-------- PROVIDED DATA

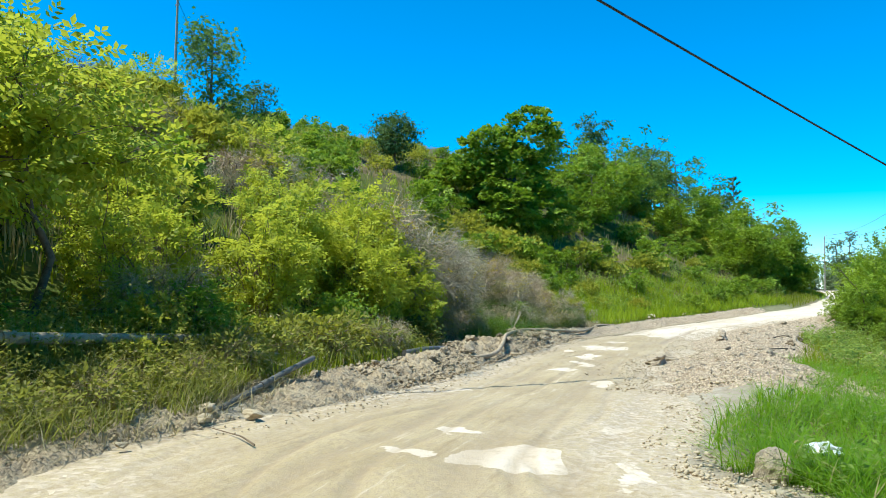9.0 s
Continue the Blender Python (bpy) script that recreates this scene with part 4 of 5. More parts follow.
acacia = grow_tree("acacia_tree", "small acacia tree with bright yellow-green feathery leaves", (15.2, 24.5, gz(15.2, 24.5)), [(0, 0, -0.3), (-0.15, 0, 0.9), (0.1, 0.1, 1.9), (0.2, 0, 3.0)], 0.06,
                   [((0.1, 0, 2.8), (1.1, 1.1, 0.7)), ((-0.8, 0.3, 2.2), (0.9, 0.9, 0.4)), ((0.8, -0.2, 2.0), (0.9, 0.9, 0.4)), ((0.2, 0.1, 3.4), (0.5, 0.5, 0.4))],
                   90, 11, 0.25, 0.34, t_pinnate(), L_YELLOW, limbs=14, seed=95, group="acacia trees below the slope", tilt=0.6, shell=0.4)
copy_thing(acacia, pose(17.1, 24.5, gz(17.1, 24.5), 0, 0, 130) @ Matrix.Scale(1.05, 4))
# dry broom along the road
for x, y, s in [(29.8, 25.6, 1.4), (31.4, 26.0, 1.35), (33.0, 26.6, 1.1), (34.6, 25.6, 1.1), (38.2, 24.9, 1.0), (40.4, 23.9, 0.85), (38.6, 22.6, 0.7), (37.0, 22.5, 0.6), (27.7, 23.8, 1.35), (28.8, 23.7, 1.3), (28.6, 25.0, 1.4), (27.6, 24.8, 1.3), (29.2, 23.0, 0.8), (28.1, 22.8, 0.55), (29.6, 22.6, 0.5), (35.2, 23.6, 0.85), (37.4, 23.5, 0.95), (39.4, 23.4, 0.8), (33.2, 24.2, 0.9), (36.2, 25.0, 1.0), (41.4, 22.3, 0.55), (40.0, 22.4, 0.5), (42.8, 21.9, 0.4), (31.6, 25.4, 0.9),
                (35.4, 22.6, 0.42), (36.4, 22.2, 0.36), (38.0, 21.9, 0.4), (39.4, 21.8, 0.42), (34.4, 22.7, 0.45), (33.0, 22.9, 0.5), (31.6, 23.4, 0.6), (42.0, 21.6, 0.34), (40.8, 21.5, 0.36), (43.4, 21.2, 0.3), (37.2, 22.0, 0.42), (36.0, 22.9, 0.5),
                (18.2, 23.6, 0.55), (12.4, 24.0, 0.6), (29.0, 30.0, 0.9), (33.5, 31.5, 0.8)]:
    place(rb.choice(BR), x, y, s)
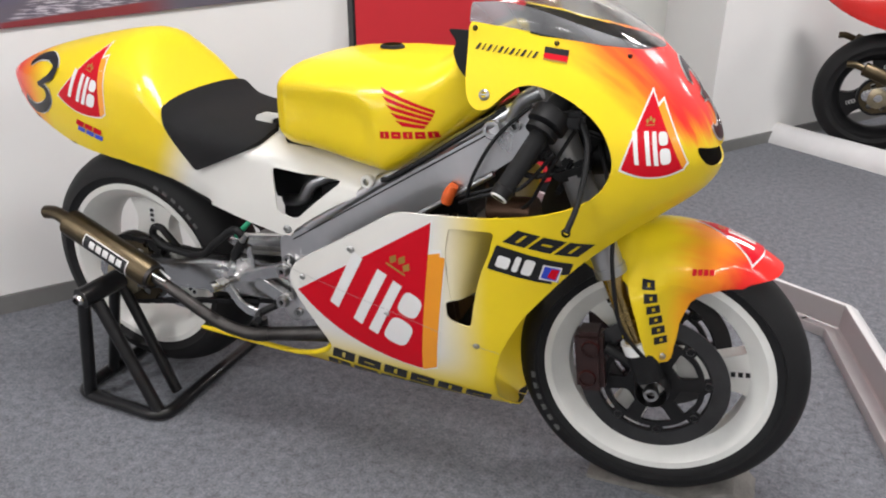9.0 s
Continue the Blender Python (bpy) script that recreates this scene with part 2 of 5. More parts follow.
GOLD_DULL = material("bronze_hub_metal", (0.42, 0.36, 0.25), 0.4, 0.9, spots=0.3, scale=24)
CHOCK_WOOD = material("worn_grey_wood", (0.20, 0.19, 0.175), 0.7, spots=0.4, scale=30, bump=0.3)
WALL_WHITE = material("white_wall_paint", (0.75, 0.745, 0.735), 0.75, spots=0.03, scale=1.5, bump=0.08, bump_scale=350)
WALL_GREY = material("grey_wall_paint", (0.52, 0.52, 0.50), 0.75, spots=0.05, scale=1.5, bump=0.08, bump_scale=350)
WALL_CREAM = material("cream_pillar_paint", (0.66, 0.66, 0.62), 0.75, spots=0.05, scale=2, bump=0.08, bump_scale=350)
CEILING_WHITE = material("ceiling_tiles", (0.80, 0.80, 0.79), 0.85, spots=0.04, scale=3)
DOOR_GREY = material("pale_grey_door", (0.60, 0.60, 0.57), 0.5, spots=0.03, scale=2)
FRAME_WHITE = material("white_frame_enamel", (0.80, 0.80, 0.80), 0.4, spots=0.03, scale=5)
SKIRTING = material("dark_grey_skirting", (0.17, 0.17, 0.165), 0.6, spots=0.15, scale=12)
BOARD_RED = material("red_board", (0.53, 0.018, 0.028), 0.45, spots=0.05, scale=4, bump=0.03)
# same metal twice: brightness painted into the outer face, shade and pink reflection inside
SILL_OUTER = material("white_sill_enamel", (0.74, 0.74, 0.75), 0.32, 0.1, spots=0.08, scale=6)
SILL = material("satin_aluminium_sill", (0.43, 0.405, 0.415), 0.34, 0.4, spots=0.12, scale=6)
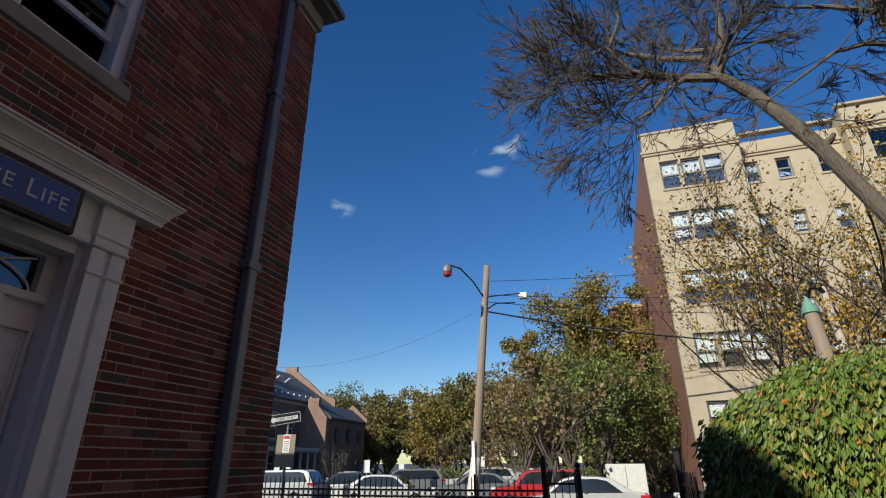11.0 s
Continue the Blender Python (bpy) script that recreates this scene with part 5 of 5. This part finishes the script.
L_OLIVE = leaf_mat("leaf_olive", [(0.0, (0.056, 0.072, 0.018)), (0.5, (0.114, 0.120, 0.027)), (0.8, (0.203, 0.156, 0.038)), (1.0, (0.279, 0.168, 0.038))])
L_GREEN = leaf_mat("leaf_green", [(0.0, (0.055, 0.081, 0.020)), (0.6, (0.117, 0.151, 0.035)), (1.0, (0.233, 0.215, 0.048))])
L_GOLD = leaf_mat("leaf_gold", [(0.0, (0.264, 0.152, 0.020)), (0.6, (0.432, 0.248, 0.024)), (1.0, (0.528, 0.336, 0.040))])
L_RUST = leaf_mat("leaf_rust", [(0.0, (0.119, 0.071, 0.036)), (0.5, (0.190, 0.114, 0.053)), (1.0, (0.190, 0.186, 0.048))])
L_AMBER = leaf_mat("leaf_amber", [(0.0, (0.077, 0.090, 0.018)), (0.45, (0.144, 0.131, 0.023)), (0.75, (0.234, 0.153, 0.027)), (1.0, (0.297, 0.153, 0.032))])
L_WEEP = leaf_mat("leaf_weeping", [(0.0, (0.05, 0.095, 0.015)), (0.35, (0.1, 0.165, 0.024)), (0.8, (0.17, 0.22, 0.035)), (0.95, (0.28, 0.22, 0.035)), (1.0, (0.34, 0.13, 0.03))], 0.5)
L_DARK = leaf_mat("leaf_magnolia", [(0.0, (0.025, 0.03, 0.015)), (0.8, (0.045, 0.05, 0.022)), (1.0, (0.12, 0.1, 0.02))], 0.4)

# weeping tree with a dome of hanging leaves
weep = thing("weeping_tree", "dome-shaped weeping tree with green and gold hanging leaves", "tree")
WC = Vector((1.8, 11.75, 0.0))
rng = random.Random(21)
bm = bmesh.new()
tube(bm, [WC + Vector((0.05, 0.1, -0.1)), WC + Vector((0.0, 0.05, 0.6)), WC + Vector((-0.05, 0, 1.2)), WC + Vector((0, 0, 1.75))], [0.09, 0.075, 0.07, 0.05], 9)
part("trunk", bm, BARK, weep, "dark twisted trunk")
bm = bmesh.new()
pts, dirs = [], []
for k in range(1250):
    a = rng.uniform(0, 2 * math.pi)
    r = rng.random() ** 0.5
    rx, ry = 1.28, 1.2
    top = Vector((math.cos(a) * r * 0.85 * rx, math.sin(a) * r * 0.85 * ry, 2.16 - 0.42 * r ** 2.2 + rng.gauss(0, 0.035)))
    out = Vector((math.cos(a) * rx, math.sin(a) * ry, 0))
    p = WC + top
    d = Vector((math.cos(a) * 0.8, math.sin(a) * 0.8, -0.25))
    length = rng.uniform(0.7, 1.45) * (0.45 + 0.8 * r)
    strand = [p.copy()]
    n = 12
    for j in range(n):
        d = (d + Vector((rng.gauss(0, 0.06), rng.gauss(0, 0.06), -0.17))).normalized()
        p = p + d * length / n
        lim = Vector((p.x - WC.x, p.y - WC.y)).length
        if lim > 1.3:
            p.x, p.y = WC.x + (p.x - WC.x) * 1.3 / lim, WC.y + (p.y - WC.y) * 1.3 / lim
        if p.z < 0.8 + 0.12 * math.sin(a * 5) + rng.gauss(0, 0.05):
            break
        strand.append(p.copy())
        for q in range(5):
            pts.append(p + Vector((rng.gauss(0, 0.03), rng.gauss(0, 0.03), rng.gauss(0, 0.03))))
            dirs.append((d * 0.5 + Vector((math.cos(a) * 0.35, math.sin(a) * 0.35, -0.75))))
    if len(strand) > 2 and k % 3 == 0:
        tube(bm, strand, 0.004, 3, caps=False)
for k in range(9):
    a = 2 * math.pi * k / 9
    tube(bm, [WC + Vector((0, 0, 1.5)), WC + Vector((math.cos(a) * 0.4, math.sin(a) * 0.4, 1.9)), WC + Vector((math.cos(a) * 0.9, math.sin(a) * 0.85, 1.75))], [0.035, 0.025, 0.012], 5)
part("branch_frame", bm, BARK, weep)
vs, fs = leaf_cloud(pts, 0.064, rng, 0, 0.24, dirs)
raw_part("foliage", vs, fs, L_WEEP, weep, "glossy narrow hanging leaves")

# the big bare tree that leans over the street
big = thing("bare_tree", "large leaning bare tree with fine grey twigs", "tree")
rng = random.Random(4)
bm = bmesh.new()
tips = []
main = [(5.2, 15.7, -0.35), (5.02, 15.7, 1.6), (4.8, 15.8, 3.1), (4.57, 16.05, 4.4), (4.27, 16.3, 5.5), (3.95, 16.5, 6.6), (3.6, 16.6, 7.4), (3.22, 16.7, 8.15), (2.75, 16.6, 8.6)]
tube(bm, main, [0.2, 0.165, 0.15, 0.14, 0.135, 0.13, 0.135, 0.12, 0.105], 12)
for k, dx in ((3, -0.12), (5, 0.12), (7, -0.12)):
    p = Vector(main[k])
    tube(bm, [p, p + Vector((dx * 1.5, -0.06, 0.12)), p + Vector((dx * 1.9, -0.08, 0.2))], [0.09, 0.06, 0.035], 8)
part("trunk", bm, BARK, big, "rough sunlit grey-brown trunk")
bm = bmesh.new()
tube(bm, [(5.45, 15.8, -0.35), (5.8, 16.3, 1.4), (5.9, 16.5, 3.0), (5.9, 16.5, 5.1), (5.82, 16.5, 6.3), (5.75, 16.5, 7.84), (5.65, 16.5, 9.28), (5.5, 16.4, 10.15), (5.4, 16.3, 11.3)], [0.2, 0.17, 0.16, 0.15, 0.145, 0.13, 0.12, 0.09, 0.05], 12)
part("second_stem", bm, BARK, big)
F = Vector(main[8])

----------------

Pick out every line above that holds the word "More" and copy it.

Continue the Blender Python (bpy) script that recreates this scene with part 4 of 5. More parts follow.
Continue the Blender Python (bpy) script that recreates this scene with part 2 of 5. More parts follow.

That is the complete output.